● Stored data:
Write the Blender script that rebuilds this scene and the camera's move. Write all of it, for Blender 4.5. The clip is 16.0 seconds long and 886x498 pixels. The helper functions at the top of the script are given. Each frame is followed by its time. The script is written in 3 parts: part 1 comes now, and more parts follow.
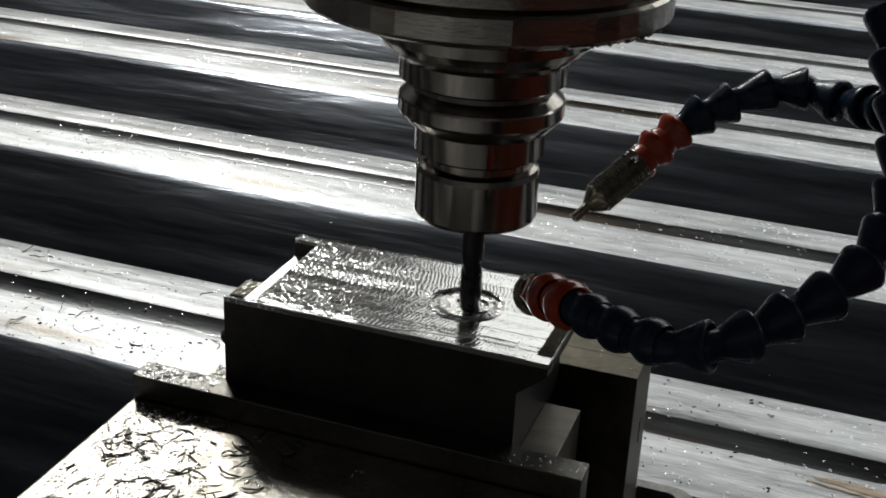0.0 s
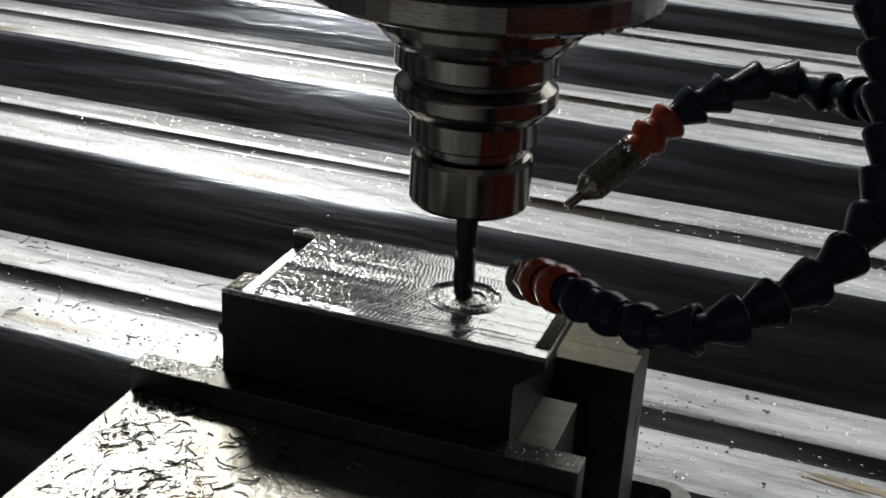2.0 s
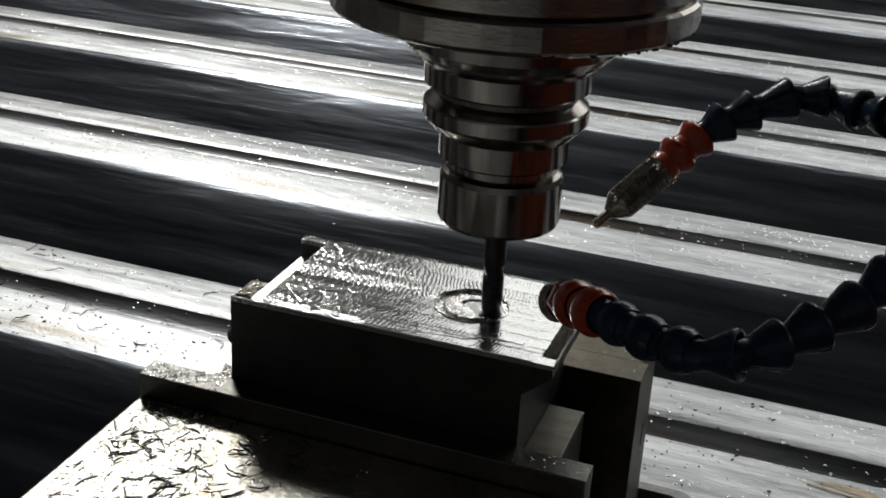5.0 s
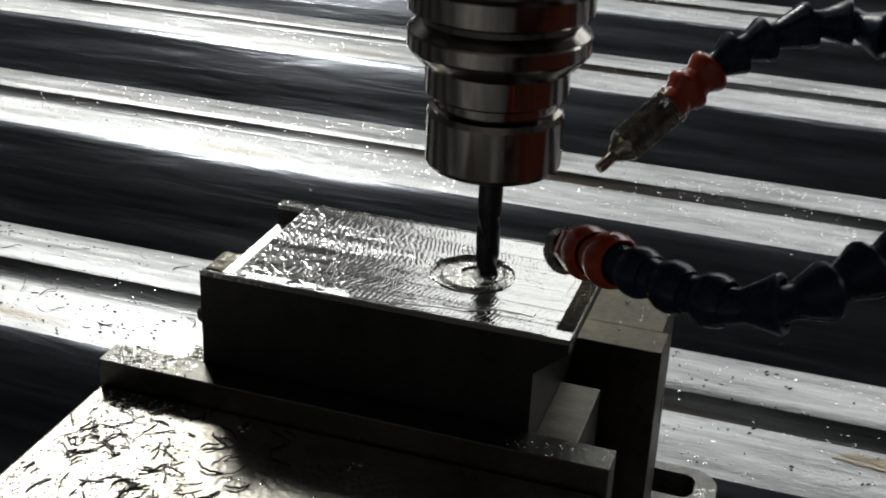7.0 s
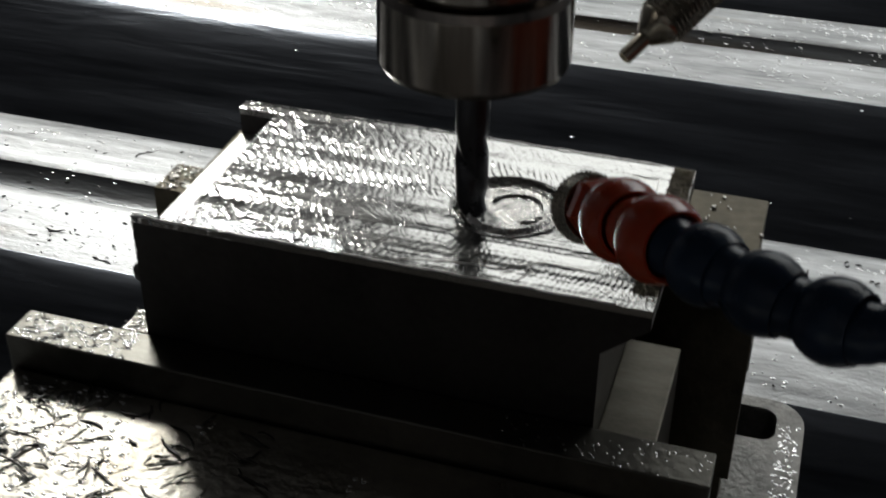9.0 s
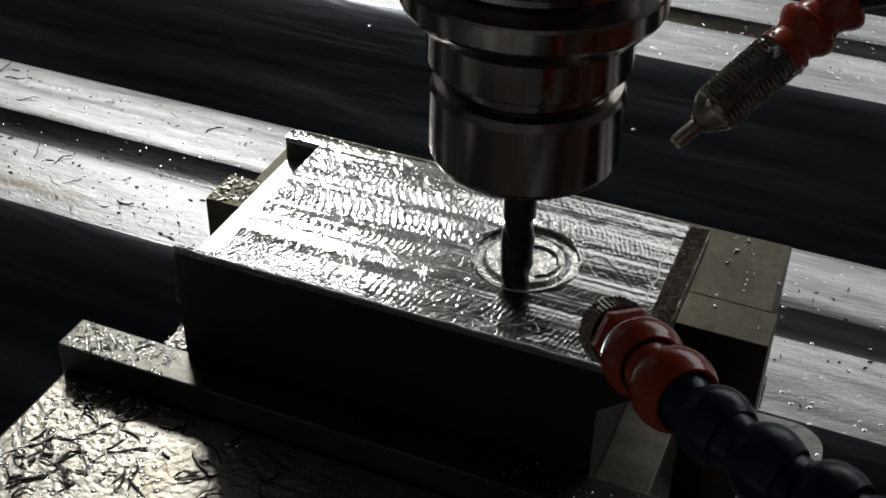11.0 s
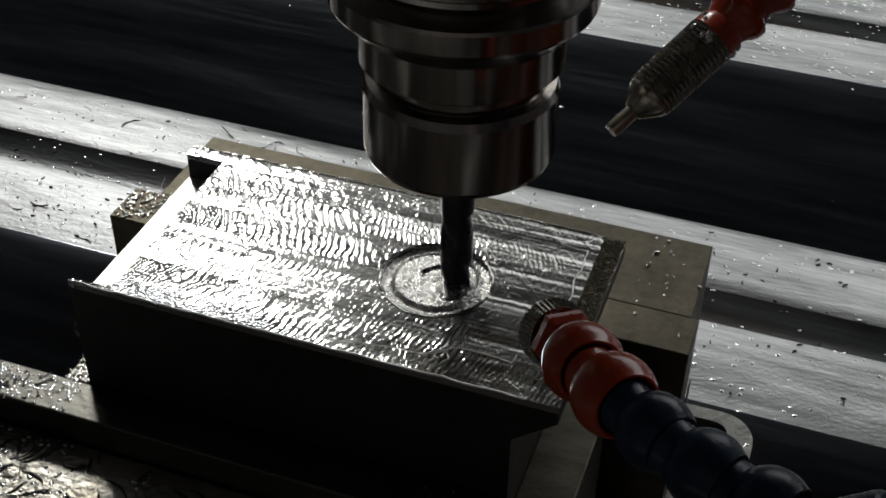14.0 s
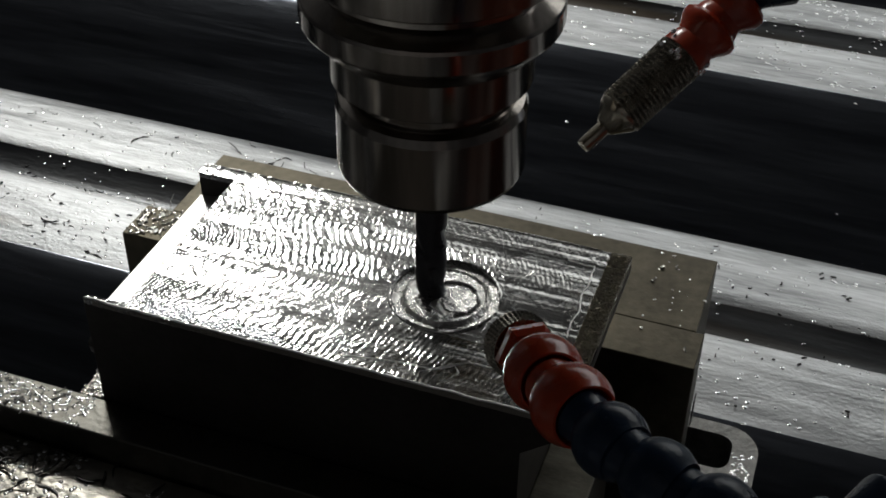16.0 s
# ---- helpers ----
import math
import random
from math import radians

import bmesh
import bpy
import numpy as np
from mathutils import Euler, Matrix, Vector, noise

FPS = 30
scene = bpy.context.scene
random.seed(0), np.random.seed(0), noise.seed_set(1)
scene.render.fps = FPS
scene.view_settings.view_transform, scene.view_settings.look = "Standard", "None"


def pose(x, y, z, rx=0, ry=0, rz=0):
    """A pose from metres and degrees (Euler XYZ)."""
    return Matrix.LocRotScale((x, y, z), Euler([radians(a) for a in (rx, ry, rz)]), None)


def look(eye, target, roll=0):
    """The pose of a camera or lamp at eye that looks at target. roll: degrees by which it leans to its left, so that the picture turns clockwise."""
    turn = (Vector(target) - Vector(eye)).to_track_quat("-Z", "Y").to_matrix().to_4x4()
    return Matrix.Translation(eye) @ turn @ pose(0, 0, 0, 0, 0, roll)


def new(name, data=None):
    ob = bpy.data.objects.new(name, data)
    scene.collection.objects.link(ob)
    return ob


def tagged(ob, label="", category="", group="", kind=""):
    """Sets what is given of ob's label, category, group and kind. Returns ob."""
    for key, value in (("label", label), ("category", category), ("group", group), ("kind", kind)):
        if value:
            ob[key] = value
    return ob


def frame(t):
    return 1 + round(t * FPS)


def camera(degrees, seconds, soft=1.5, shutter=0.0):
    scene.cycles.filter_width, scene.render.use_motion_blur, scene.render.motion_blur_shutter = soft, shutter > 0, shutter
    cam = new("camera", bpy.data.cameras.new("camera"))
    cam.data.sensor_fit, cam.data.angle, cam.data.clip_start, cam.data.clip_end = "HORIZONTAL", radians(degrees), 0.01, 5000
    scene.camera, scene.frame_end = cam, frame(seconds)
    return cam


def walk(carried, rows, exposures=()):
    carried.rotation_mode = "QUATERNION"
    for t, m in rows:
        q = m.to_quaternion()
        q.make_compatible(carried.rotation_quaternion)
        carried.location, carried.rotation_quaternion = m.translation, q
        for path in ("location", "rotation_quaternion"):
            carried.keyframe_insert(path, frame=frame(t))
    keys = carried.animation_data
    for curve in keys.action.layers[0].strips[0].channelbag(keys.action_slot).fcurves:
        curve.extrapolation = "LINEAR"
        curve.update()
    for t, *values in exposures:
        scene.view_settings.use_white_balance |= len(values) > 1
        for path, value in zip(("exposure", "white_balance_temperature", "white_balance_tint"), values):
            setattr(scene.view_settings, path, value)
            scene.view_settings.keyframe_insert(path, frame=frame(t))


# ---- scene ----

● Exercise goal: Your copy of the data above should match it exactly, except that pictures are left out.

● Response:
Write the Blender script that rebuilds this scene and the camera's move. Write all of it, for Blender 4.5. The clip is 16.0 seconds long and 886x498 pixels. The helper functions at the top of the script are given. Each frame is followed by its time. The script is written in 3 parts: part 1 comes now, and more parts follow.
0.0 s
2.0 s
5.0 s
7.0 s
9.0 s
11.0 s
14.0 s
16.0 s
# ---- helpers ----
import math
import random
from math import radians

import bmesh
import bpy
import numpy as np
from mathutils import Euler, Matrix, Vector, noise

FPS = 30
scene = bpy.context.scene
random.seed(0), np.random.seed(0), noise.seed_set(1)
scene.render.fps = FPS
scene.view_settings.view_transform, scene.view_settings.look = "Standard", "None"


def pose(x, y, z, rx=0, ry=0, rz=0):
    """A pose from metres and degrees (Euler XYZ)."""
    return Matrix.LocRotScale((x, y, z), Euler([radians(a) for a in (rx, ry, rz)]), None)


def look(eye, target, roll=0):
    """The pose of a camera or lamp at eye that looks at target. roll: degrees by which it leans to its left, so that the picture turns clockwise."""
    turn = (Vector(target) - Vector(eye)).to_track_quat("-Z", "Y").to_matrix().to_4x4()
    return Matrix.Translation(eye) @ turn @ pose(0, 0, 0, 0, 0, roll)


def new(name, data=None):
    ob = bpy.data.objects.new(name, data)
    scene.collection.objects.link(ob)
    return ob


def tagged(ob, label="", category="", group="", kind=""):
    """Sets what is given of ob's label, category, group and kind. Returns ob."""
    for key, value in (("label", label), ("category", category), ("group", group), ("kind", kind)):
        if value:
            ob[key] = value
    return ob


def frame(t):
    return 1 + round(t * FPS)


def camera(degrees, seconds, soft=1.5, shutter=0.0):
    scene.cycles.filter_width, scene.render.use_motion_blur, scene.render.motion_blur_shutter = soft, shutter > 0, shutter
    cam = new("camera", bpy.data.cameras.new("camera"))
    cam.data.sensor_fit, cam.data.angle, cam.data.clip_start, cam.data.clip_end = "HORIZONTAL", radians(degrees), 0.01, 5000
    scene.camera, scene.frame_end = cam, frame(seconds)
    return cam


def walk(carried, rows, exposures=()):
    carried.rotation_mode = "QUATERNION"
    for t, m in rows:
        q = m.to_quaternion()
        q.make_compatible(carried.rotation_quaternion)
        carried.location, carried.rotation_quaternion = m.translation, q
        for path in ("location", "rotation_quaternion"):
            carried.keyframe_insert(path, frame=frame(t))
    keys = carried.animation_data
    for curve in keys.action.layers[0].strips[0].channelbag(keys.action_slot).fcurves:
        curve.extrapolation = "LINEAR"
        curve.update()
    for t, *values in exposures:
        scene.view_settings.use_white_balance |= len(values) > 1
        for path, value in zip(("exposure", "white_balance_temperature", "white_balance_tint"), values):
            setattr(scene.view_settings, path, value)
            scene.view_settings.keyframe_insert(path, frame=frame(t))


# ---- scene ----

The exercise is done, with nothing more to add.